▸ Exercise task: Repeat the lines below exactly as they appear, but leave out the images.

Start

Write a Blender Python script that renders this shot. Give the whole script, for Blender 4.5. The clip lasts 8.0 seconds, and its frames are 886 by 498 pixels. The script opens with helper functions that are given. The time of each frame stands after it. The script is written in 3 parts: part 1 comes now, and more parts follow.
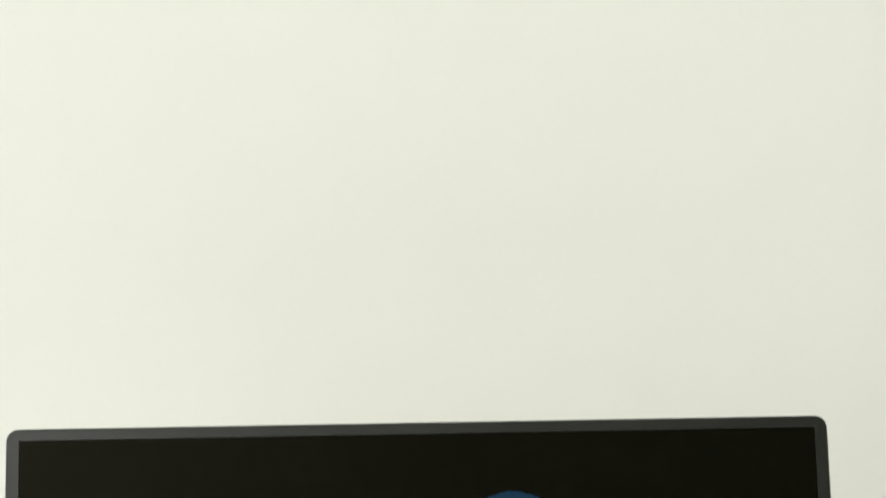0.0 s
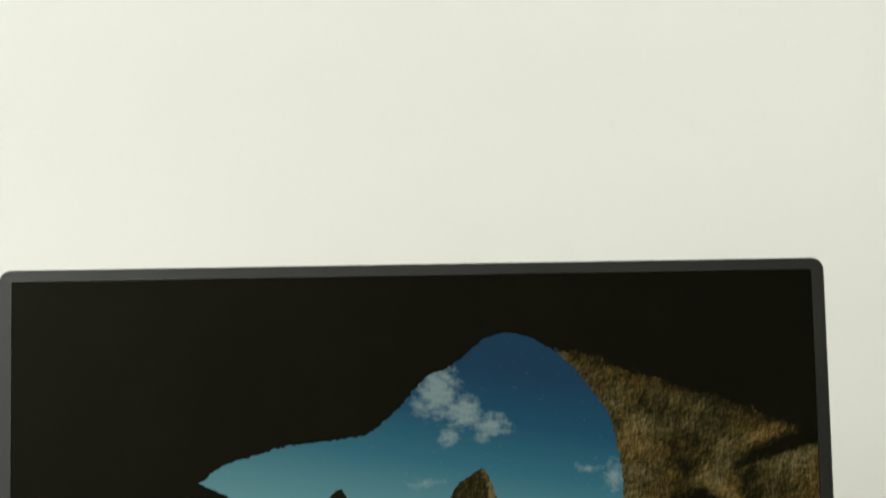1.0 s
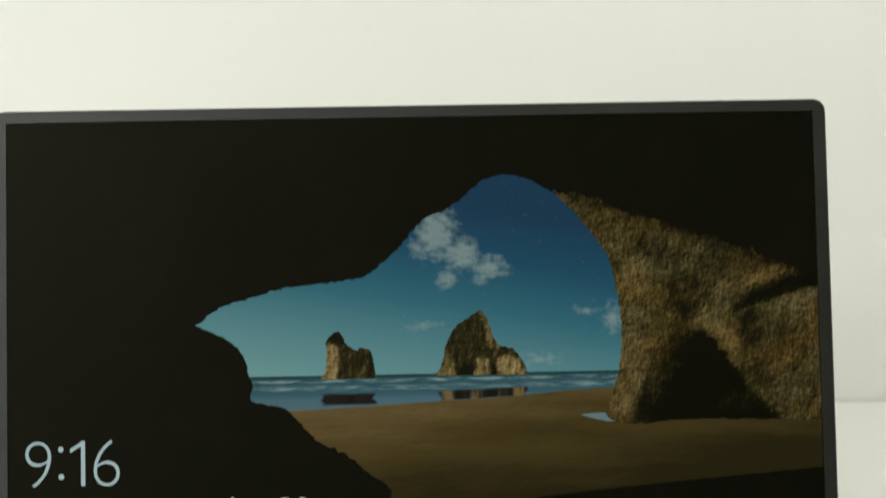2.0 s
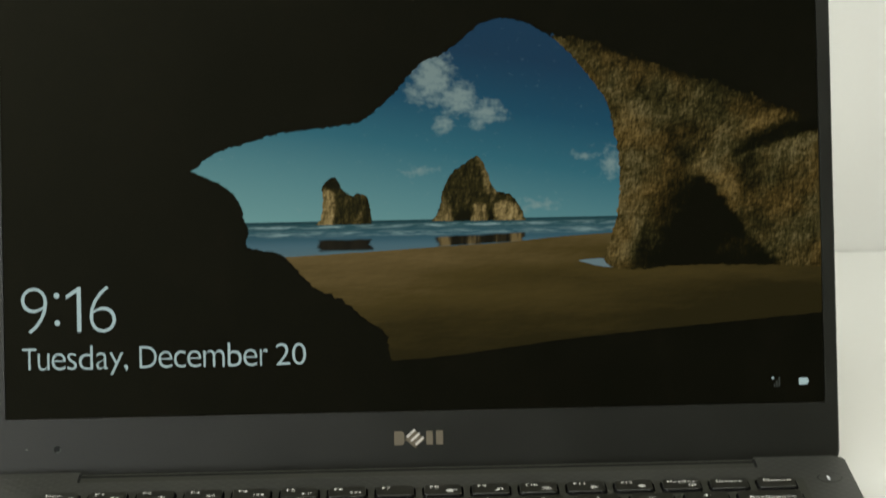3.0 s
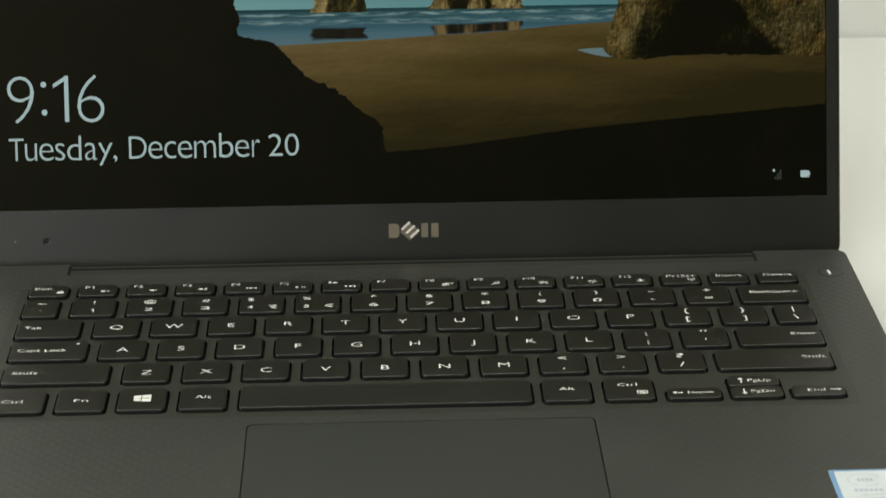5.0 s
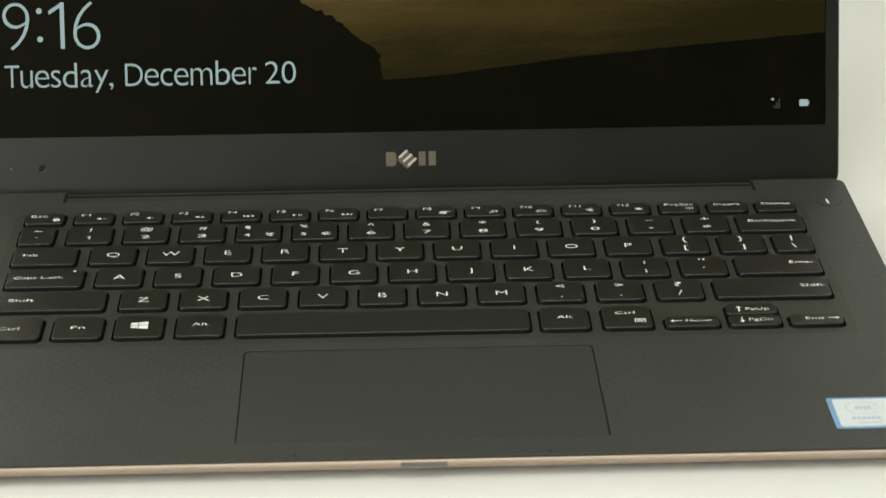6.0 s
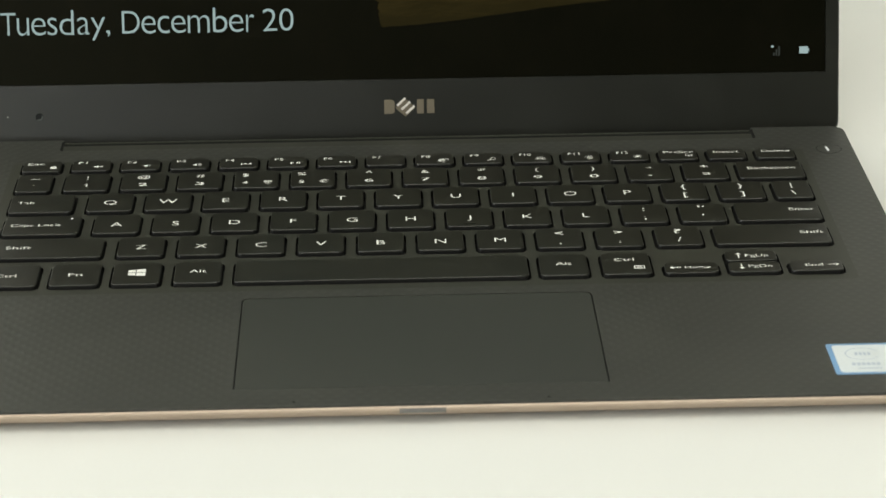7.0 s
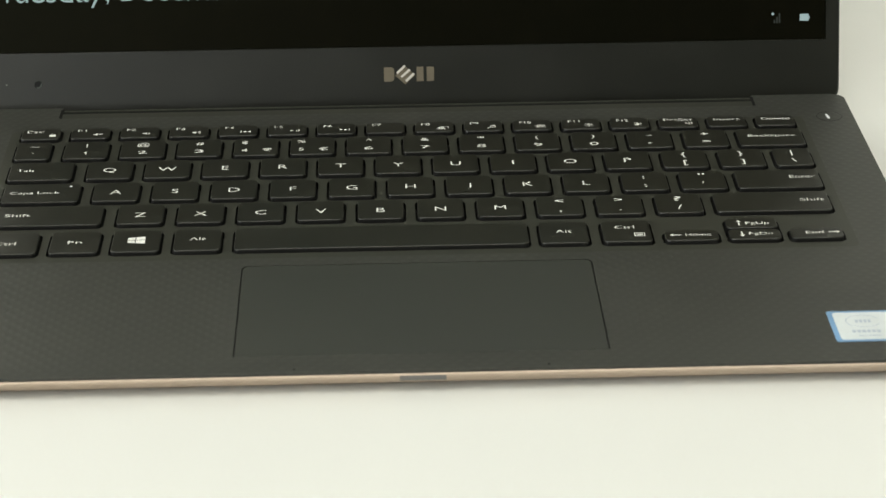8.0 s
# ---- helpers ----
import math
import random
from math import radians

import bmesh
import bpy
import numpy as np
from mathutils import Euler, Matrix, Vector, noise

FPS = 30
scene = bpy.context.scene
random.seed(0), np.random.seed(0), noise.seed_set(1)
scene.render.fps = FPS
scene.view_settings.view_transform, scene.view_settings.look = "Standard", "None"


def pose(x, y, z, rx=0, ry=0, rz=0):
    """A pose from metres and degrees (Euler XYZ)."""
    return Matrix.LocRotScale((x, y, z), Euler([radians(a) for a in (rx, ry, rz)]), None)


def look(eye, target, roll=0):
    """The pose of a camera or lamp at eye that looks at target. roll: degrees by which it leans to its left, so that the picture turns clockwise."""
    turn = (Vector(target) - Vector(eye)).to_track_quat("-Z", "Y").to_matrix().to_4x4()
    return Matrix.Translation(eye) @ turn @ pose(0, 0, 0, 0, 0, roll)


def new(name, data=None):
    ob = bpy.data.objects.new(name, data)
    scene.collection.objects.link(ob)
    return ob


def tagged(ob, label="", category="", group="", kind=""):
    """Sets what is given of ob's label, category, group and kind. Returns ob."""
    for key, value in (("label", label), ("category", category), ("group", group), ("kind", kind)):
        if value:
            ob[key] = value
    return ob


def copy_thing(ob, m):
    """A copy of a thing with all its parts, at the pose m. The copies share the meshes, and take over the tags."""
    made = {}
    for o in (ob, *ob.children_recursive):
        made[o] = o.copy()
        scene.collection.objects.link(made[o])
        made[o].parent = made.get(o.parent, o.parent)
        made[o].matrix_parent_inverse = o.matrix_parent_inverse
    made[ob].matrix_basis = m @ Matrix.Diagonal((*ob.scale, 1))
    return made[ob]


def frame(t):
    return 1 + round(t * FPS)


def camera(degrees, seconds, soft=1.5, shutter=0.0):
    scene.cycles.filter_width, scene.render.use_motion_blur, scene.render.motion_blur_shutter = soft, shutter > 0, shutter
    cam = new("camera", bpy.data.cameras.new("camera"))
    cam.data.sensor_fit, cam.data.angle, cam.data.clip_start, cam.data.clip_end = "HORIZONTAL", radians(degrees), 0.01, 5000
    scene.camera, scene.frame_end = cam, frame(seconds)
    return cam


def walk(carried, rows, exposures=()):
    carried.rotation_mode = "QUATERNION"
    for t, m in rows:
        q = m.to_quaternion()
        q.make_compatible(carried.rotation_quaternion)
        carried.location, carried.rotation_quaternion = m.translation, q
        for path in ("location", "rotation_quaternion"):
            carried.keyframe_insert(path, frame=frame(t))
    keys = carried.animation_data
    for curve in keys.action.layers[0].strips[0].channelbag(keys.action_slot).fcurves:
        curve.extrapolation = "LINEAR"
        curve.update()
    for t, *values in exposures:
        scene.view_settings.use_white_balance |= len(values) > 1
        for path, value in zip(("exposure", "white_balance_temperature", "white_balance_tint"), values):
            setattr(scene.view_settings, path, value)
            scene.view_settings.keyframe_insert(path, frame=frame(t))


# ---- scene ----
# ------------------------------------------------------------------ camera
# The laptop's own frame: x along the hinge, y from the front edge to the hinge, z out of the keyboard deck.
DECK_HEIGHT, DECK_SLOPE = 0.0070, 1.6
LAPTOP = pose(0, 0, DECK_HEIGHT, DECK_SLOPE)
cam = camera(22.0, 8.0, soft=1.4, shutter=0.4)
cam.data.dof.use_dof, cam.data.dof.focus_distance, cam.data.dof.aperture_fstop = True, 0.735, 26.0
ROWS = [
    (0.0, -0.0143, -0.5783, 0.3327, 83.58, 0.69, -1.74),
    (0.5, -0.0152, -0.5757, 0.3317, 81.75, 0.67, -1.84),
    (1.0, -0.0166, -0.5719, 0.3289, 79.78, 0.59, -2.02),
    (1.5, -0.0170, -0.5692, 0.3248, 78.07, 0.55, -2.07),
    (3.0, -0.0056, -0.5629, 0.3148, 72.71, 0.80, -1.44),
    (3.5, -0.0060, -0.5588, 0.3118, 71.26, 0.81, -1.50),
    (4.0, -0.0103, -0.5513, 0.3145, 69.45, 0.61, -1.82),
    (4.5, -0.0097, -0.5476, 0.3156, 68.11, 0.57, -1.80),
    (6.0, -0.0110, -0.5450, 0.3121, 65.41, 0.33, -1.89),
    (6.5, -0.0107, -0.5446, 0.3102, 64.84, 0.37, -1.91),
    (7.0, -0.0111, -0.5442, 0.3080, 64.35, 0.35, -1.95),
    (7.5, -0.0120, -0.5442, 0.3074, 63.94, 0.34, -2.04),
    (8.0, -0.0117, -0.5438, 0.3068, 63.61, 0.34, -2.00),
]
walk(cam, [(t, LAPTOP @ pose(x, y, z, rx, ry, rz)) for t, x, y, z, rx, ry, rz in ROWS])

# ------------------------------------------------------------------ world and lights
ROOM_W, ROOM_E, ROOM_S, ROOM_N, FLOOR, CEILING = -2.0, 2.6, -4.2, 0.500, -0.74, 1.85
WIN = (-1.75, -0.05, -0.05, 1.45)  # window opening in the west wall: y0, y1, z0, z1
world = bpy.data.worlds.new("world")
scene.world = world
world.use_nodes = True
sky = world.node_tree.nodes.new("ShaderNodeTexSky")
sky.sky_type, sky.sun_disc = "NISHITA", False
sky.sun_elevation, sky.sun_rotation = radians(38), radians(60)
world.node_tree.links.new(sky.outputs[0], world.node_tree.nodes["Background"].inputs[0])
world.node_tree.nodes["Background"].inputs[1].default_value = 0.1


def area_lamp(name, m, width, height, watts, colour):
    data = bpy.data.lights.new(name, "AREA")
    data.shape, data.size, data.size_y, data.energy, data.color = "RECTANGLE", width, height, watts, colour
    ob = new(name, data)
    ob.matrix_world = m
    return ob


WARM = (0.974, 0.985, 0.935)
area_lamp("window_daylight", look((ROOM_W + 0.02, (WIN[0] + WIN[1]) / 2, (WIN[2] + WIN[3]) / 2), (0, (WIN[0] + WIN[1]) / 2, 0.6)), 1.45, 1.65, 36, WARM)
ADDED_WIN = (-1.95, -0.95, -0.05, 1.45)  # unseen, added to brighten the lid's left; south wall opening: x0, x1, z0, z1
area_lamp("added_south_light", look(((ADDED_WIN[0] + ADDED_WIN[1]) / 2, ROOM_S + 0.02, (ADDED_WIN[2] + ADDED_WIN[3]) / 2), ((ADDED_WIN[0] + ADDED_WIN[1]) / 2, 0, 0.6)), 0.95, 1.45, 12, WARM)
LAMPS = [(0.1, -0.75, 19.0), (-1.15, -2.75, 36.0)]  # unseen ceiling lamps, the second added for lid reflections: x, y, watts
for lx, ly, watts in LAMPS:
    area_lamp("added_ceiling_light", look((lx, ly, CEILING - 0.085), (lx, ly, 0)), 1.15, 1.15, watts, WARM)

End

▸ Output:
Write a Blender Python script that renders this shot. Give the whole script, for Blender 4.5. The clip lasts 8.0 seconds, and its frames are 886 by 498 pixels. The script opens with helper functions that are given. The time of each frame stands after it. The script is written in 3 parts: part 1 comes now, and more parts follow.
0.0 s
1.0 s
2.0 s
3.0 s
5.0 s
6.0 s
7.0 s
8.0 s
# ---- helpers ----
import math
import random
from math import radians

import bmesh
import bpy
import numpy as np
from mathutils import Euler, Matrix, Vector, noise

FPS = 30
scene = bpy.context.scene
random.seed(0), np.random.seed(0), noise.seed_set(1)
scene.render.fps = FPS
scene.view_settings.view_transform, scene.view_settings.look = "Standard", "None"


def pose(x, y, z, rx=0, ry=0, rz=0):
    """A pose from metres and degrees (Euler XYZ)."""
    return Matrix.LocRotScale((x, y, z), Euler([radians(a) for a in (rx, ry, rz)]), None)


def look(eye, target, roll=0):
    """The pose of a camera or lamp at eye that looks at target. roll: degrees by which it leans to its left, so that the picture turns clockwise."""
    turn = (Vector(target) - Vector(eye)).to_track_quat("-Z", "Y").to_matrix().to_4x4()
    return Matrix.Translation(eye) @ turn @ pose(0, 0, 0, 0, 0, roll)


def new(name, data=None):
    ob = bpy.data.objects.new(name, data)
    scene.collection.objects.link(ob)
    return ob


def tagged(ob, label="", category="", group="", kind=""):
    """Sets what is given of ob's label, category, group and kind. Returns ob."""
    for key, value in (("label", label), ("category", category), ("group", group), ("kind", kind)):
        if value:
            ob[key] = value
    return ob


def copy_thing(ob, m):
    """A copy of a thing with all its parts, at the pose m. The copies share the meshes, and take over the tags."""
    made = {}
    for o in (ob, *ob.children_recursive):
        made[o] = o.copy()
        scene.collection.objects.link(made[o])
        made[o].parent = made.get(o.parent, o.parent)
        made[o].matrix_parent_inverse = o.matrix_parent_inverse
    made[ob].matrix_basis = m @ Matrix.Diagonal((*ob.scale, 1))
    return made[ob]


def frame(t):
    return 1 + round(t * FPS)


def camera(degrees, seconds, soft=1.5, shutter=0.0):
    scene.cycles.filter_width, scene.render.use_motion_blur, scene.render.motion_blur_shutter = soft, shutter > 0, shutter
    cam = new("camera", bpy.data.cameras.new("camera"))
    cam.data.sensor_fit, cam.data.angle, cam.data.clip_start, cam.data.clip_end = "HORIZONTAL", radians(degrees), 0.01, 5000
    scene.camera, scene.frame_end = cam, frame(seconds)
    return cam


def walk(carried, rows, exposures=()):
    carried.rotation_mode = "QUATERNION"
    for t, m in rows:
        q = m.to_quaternion()
        q.make_compatible(carried.rotation_quaternion)
        carried.location, carried.rotation_quaternion = m.translation, q
        for path in ("location", "rotation_quaternion"):
            carried.keyframe_insert(path, frame=frame(t))
    keys = carried.animation_data
    for curve in keys.action.layers[0].strips[0].channelbag(keys.action_slot).fcurves:
        curve.extrapolation = "LINEAR"
        curve.update()
    for t, *values in exposures:
        scene.view_settings.use_white_balance |= len(values) > 1
        for path, value in zip(("exposure", "white_balance_temperature", "white_balance_tint"), values):
            setattr(scene.view_settings, path, value)
            scene.view_settings.keyframe_insert(path, frame=frame(t))


# ---- scene ----
# ------------------------------------------------------------------ camera
# The laptop's own frame: x along the hinge, y from the front edge to the hinge, z out of the keyboard deck.
DECK_HEIGHT, DECK_SLOPE = 0.0070, 1.6
LAPTOP = pose(0, 0, DECK_HEIGHT, DECK_SLOPE)
cam = camera(22.0, 8.0, soft=1.4, shutter=0.4)
cam.data.dof.use_dof, cam.data.dof.focus_distance, cam.data.dof.aperture_fstop = True, 0.735, 26.0
ROWS = [
    (0.0, -0.0143, -0.5783, 0.3327, 83.58, 0.69, -1.74),
    (0.5, -0.0152, -0.5757, 0.3317, 81.75, 0.67, -1.84),
    (1.0, -0.0166, -0.5719, 0.3289, 79.78, 0.59, -2.02),
    (1.5, -0.0170, -0.5692, 0.3248, 78.07, 0.55, -2.07),
    (3.0, -0.0056, -0.5629, 0.3148, 72.71, 0.80, -1.44),
    (3.5, -0.0060, -0.5588, 0.3118, 71.26, 0.81, -1.50),
    (4.0, -0.0103, -0.5513, 0.3145, 69.45, 0.61, -1.82),
    (4.5, -0.0097, -0.5476, 0.3156, 68.11, 0.57, -1.80),
    (6.0, -0.0110, -0.5450, 0.3121, 65.41, 0.33, -1.89),
    (6.5, -0.0107, -0.5446, 0.3102, 64.84, 0.37, -1.91),
    (7.0, -0.0111, -0.5442, 0.3080, 64.35, 0.35, -1.95),
    (7.5, -0.0120, -0.5442, 0.3074, 63.94, 0.34, -2.04),
    (8.0, -0.0117, -0.5438, 0.3068, 63.61, 0.34, -2.00),
]
walk(cam, [(t, LAPTOP @ pose(x, y, z, rx, ry, rz)) for t, x, y, z, rx, ry, rz in ROWS])

# ------------------------------------------------------------------ world and lights
ROOM_W, ROOM_E, ROOM_S, ROOM_N, FLOOR, CEILING = -2.0, 2.6, -4.2, 0.500, -0.74, 1.85
WIN = (-1.75, -0.05, -0.05, 1.45)  # window opening in the west wall: y0, y1, z0, z1
world = bpy.data.worlds.new("world")
scene.world = world
world.use_nodes = True
sky = world.node_tree.nodes.new("ShaderNodeTexSky")
sky.sky_type, sky.sun_disc = "NISHITA", False
sky.sun_elevation, sky.sun_rotation = radians(38), radians(60)
world.node_tree.links.new(sky.outputs[0], world.node_tree.nodes["Background"].inputs[0])
world.node_tree.nodes["Background"].inputs[1].default_value = 0.1


def area_lamp(name, m, width, height, watts, colour):
    data = bpy.data.lights.new(name, "AREA")
    data.shape, data.size, data.size_y, data.energy, data.color = "RECTANGLE", width, height, watts, colour
    ob = new(name, data)
    ob.matrix_world = m
    return ob


WARM = (0.974, 0.985, 0.935)
area_lamp("window_daylight", look((ROOM_W + 0.02, (WIN[0] + WIN[1]) / 2, (WIN[2] + WIN[3]) / 2), (0, (WIN[0] + WIN[1]) / 2, 0.6)), 1.45, 1.65, 36, WARM)
ADDED_WIN = (-1.95, -0.95, -0.05, 1.45)  # unseen, added to brighten the lid's left; south wall opening: x0, x1, z0, z1
area_lamp("added_south_light", look(((ADDED_WIN[0] + ADDED_WIN[1]) / 2, ROOM_S + 0.02, (ADDED_WIN[2] + ADDED_WIN[3]) / 2), ((ADDED_WIN[0] + ADDED_WIN[1]) / 2, 0, 0.6)), 0.95, 1.45, 12, WARM)
LAMPS = [(0.1, -0.75, 19.0), (-1.15, -2.75, 36.0)]  # unseen ceiling lamps, the second added for lid reflections: x, y, watts
for lx, ly, watts in LAMPS:
    area_lamp("added_ceiling_light", look((lx, ly, CEILING - 0.085), (lx, ly, 0)), 1.15, 1.15, watts, WARM)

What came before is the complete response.